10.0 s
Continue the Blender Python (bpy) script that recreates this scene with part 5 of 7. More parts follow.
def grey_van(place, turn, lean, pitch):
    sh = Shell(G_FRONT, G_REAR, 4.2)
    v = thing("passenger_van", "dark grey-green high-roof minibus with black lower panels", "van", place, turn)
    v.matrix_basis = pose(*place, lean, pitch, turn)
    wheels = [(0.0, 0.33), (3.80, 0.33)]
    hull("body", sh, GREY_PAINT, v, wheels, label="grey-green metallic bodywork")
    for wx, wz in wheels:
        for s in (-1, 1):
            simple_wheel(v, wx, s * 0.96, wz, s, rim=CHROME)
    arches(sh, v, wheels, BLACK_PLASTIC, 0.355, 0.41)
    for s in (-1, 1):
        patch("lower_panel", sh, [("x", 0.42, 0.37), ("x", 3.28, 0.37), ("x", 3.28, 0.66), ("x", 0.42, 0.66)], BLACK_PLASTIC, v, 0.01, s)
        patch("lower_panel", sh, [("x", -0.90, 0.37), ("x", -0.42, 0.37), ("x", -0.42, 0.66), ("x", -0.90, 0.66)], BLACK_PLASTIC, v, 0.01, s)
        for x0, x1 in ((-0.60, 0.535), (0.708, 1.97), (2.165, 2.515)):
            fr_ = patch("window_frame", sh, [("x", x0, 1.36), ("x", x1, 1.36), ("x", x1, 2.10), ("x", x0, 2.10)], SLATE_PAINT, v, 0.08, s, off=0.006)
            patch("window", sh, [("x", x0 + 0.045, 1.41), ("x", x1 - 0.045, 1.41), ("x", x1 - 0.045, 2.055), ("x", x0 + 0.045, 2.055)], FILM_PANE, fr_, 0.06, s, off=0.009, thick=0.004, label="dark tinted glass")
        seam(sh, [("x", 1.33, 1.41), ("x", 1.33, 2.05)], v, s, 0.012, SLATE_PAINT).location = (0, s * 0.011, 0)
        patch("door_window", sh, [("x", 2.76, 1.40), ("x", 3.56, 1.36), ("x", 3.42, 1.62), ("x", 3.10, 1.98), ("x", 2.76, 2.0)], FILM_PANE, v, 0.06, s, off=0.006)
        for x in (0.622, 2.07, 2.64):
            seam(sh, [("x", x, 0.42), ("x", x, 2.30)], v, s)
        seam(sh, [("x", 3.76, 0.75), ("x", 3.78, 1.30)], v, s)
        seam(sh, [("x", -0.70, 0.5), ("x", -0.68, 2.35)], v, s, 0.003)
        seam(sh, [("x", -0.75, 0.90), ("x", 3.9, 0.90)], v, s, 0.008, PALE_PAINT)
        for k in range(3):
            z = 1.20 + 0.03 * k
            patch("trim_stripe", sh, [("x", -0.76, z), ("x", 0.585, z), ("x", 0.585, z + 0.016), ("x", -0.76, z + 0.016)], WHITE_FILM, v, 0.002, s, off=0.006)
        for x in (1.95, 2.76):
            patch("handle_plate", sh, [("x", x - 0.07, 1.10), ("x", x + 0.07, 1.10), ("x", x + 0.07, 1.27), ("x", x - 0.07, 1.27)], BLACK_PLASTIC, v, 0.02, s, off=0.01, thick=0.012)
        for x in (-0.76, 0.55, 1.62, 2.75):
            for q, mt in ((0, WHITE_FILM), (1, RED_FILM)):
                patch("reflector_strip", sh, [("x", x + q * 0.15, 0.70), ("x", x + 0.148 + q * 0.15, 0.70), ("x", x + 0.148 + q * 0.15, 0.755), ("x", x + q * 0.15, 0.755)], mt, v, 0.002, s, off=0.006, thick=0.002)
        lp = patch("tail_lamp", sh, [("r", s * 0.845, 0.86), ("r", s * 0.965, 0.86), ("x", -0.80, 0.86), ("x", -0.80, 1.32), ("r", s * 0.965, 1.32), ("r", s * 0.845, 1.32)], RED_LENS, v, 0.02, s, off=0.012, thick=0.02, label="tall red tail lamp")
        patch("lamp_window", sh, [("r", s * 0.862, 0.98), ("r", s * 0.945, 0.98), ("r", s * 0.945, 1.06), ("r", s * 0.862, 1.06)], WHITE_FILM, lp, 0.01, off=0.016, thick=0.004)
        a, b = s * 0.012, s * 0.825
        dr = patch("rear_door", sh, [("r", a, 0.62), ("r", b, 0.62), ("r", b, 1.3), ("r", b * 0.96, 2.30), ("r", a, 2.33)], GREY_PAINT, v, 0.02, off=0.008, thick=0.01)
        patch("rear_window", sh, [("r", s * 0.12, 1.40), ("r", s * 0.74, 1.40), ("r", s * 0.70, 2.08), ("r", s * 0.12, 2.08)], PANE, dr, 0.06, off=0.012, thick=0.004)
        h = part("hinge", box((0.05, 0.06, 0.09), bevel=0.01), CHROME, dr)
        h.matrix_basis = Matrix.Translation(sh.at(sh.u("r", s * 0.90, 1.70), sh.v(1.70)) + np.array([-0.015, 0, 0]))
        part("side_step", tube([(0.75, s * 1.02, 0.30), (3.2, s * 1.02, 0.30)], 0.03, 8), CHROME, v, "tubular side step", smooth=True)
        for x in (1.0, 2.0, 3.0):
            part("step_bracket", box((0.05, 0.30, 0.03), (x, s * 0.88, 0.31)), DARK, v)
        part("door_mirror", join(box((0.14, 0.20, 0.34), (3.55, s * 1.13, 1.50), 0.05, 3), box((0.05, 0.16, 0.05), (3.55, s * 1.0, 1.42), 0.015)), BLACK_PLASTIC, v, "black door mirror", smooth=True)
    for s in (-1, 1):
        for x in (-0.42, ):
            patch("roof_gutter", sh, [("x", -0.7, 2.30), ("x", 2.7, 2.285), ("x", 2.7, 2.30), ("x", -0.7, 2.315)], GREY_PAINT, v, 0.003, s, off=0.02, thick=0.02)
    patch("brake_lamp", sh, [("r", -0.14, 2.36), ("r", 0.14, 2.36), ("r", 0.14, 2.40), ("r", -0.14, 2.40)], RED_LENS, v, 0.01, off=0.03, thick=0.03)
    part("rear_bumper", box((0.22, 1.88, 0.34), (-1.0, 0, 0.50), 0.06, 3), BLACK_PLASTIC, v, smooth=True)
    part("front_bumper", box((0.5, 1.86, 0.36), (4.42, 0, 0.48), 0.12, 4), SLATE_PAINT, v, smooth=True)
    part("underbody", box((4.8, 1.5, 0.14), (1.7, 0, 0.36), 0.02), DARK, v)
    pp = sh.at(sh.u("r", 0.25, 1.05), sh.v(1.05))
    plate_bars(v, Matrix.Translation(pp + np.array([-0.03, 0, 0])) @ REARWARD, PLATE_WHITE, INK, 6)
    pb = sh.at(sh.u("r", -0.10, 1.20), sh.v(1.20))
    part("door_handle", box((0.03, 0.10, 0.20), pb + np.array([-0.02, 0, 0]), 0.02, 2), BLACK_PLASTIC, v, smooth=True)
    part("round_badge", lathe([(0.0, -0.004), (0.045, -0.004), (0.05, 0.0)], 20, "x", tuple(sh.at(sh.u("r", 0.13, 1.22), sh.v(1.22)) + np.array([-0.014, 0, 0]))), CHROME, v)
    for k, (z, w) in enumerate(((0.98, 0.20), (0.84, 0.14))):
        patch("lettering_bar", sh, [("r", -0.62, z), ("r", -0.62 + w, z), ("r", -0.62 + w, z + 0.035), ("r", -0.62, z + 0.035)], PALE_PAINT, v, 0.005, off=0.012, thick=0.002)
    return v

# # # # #

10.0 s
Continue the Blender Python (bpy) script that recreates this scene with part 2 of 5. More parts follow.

# # # # #

* _PROBLEM DESCRIPTION_: In the entries above, identify every line with the word "recreates". Copy those lines.

* _SOLVED EXERCISE_:
Continue the Blender Python (bpy) script that recreates this scene with part 5 of 7. More parts follow.
Continue the Blender Python (bpy) script that recreates this scene with part 2 of 5. More parts follow.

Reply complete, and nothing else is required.